We're encouraged overall, but the market won't know a thing until the CPI print next week. 

 

Energy Is Turning Volatile:

There is a lot going on in energy that we're watching this week.

Instead of an outright ban on Russian Oil, the EU has imposed a price cap of $60/ Barrel which will severely cripple Russia's ability to continue funding its invasion of Ukraine. This will also cause some supply headaches moving forward. 

At the same time, the US is moving to counter OPEC's reduction of oil supply by accepting imports of Venezuelan oil for the first time in years.

This won't shift supply or prices drastically but is a strong signal from the US to OPEC that we're not going to take higher oil prices lying down. 

 

Wrapping this Up:

And those are the major threads we're keeping an eye on this week.

Our analysts are also monitoring the ongoing winter in crypto as more projects sag under the downturn and the FTX collapse.

Binance announced a $1 Billion recovery fund for the crypto industry last week -- which essentially cements them as the god-emperor of all cryptocurrency.
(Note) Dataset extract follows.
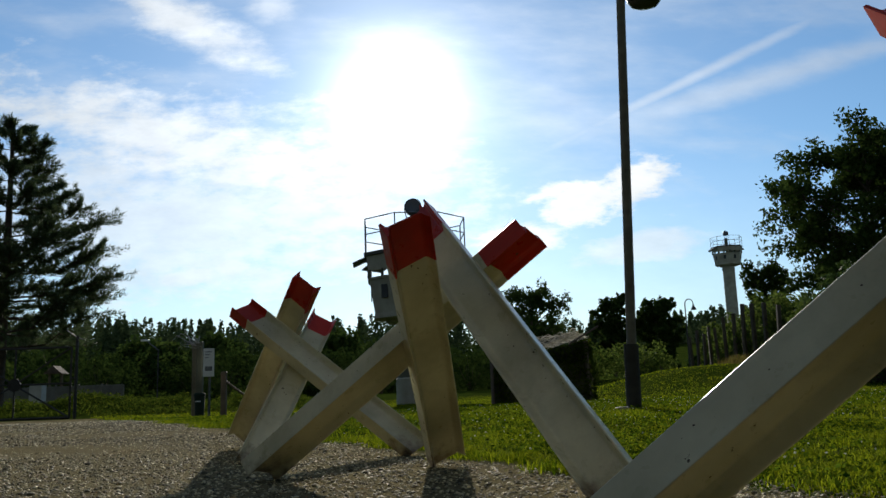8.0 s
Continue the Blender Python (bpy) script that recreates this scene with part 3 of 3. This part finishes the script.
for i in range(13):
    bm = bmesh.new()
    cord = [Vector(roof_point(a / 22, 0.0 + 0.075 * i + 0.03 * math.sin(0.9 * a + i))) + Vector((0, -0.02, 0.045 + 0.030 * math.sin(1.9 * a + 2 * i) + 0.018 * math.sin(4.3 * a + i))) for a in range(23)]
    limb(bm, cord, 0.013, 0.009, 5)
    part("net_fold", bm, NET_PALE, dug, "twisted fold of net, coloured pale as its sunlit edge")
bm = bmesh.new()
gridv = [[bm.verts.new(roof_point(a / 10, b / 6) - np.array([0, 0, 0.03])) for a in range(11)] for b in range(7)]
for b in range(6):
    for a in range(10):
        bm.faces.new((gridv[b][a], gridv[b][a + 1], gridv[b + 1][a + 1], gridv[b + 1][a]))
bmesh.ops.solidify(bm, geom=bm.faces[:], thickness=0.01)
part("roof_cloth", bm, NET_DARK, dug, "dark green roof cloth")

def broadleaf(at, tall, wide, crown_from, label, seed, count=6000, leaf=0.16, mat=None, lean_=0.0, group=""):
    """A broadleaved tree: trunk with limbs, crown of leaf clumps with gaps."""
    rng = np.random.default_rng(seed)
    tree = thing("tree", at, label, "tree", group)
    bm = bmesh.new()
    spine = [Vector((lean_ * k / 5 + rng.normal(0, 0.02) * tall * 0.3 * (k > 0), rng.normal(0, 0.02) * tall * 0.3 * (k > 0), tall * 0.92 * k / 5 - 0.1 * (k == 0))) for k in range(6)]
    limb(bm, spine, 0.022 * tall, 0.004 * tall)
    clumps, forks, tips = [], [], []
    n = 40
    for i in range(n):
        k = crown_from + (0.95 - crown_from) * (i + rng.random()) / n
        az = i * 2.4 + rng.normal(0, 0.4)
        env = math.sin(math.pi * min(1, max(0.10, (k - crown_from * 0.75) / (1.06 - crown_from * 0.75)))) ** 0.6
        reach = wide * env * rng.uniform(0.6, 1.08)
        j = min(4, int(k / 0.92 * 5))
        start = spine[j].lerp(spine[j + 1], k / 0.92 * 5 - j)
        start.z -= reach * 0.35
        end = start + Vector((math.cos(az) * reach, math.sin(az) * reach, reach * rng.uniform(0.35, 0.75)))
        mid = start.lerp(end, 0.5) + Vector((0, 0, reach * 0.10))
        limb(bm, [start, mid, end], 0.006 * tall, 0.0015 * tall, 5)
        for w in (0.4, 0.58, 0.74, 0.88, 1.0):
            p = start.lerp(mid, w * 2) if w < 0.5 else mid.lerp(end, w * 2 - 1)
            for _ in range(3):
                q = p + Vector(rng.normal(0, 1, 3) * wide * 0.12) + Vector((math.cos(az), math.sin(az), 0.4)) * wide * 0.04
                forks.append(p[:])
                tips.append(q[:])
                for u_ in (0.55, 0.8, 1.05):
                    clumps.append(np.array(p.lerp(q, u_)))
    part("trunk", bm, BARK, tree)
    twigs(forks, tips, 0.0022 * tall, 0.0008 * tall, tree)
    clumps = np.array(clumps)
    pick = clumps[rng.integers(0, len(clumps), count)]
    v_, f_ = leaves(rng, pick, leaf, wide * 0.048, 0.3)
    tagged(soup("crown", v_, f_, mat or LEAF, tree), kind="stuff")
    return tree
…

Despite stock futures going down due to concerns coming out of China, BTC is staying steady in the $16K range, which is giving our team a little more confidence moving forward. 

This downturn has had some wild twists, but retail is showing us that we may just have a path out of this where we quickly adapted to supply chain inflation and kept the market from sinking into a full-blown recession.

We'll keep a close eye on retail, labor, and tech this week as these threads develop.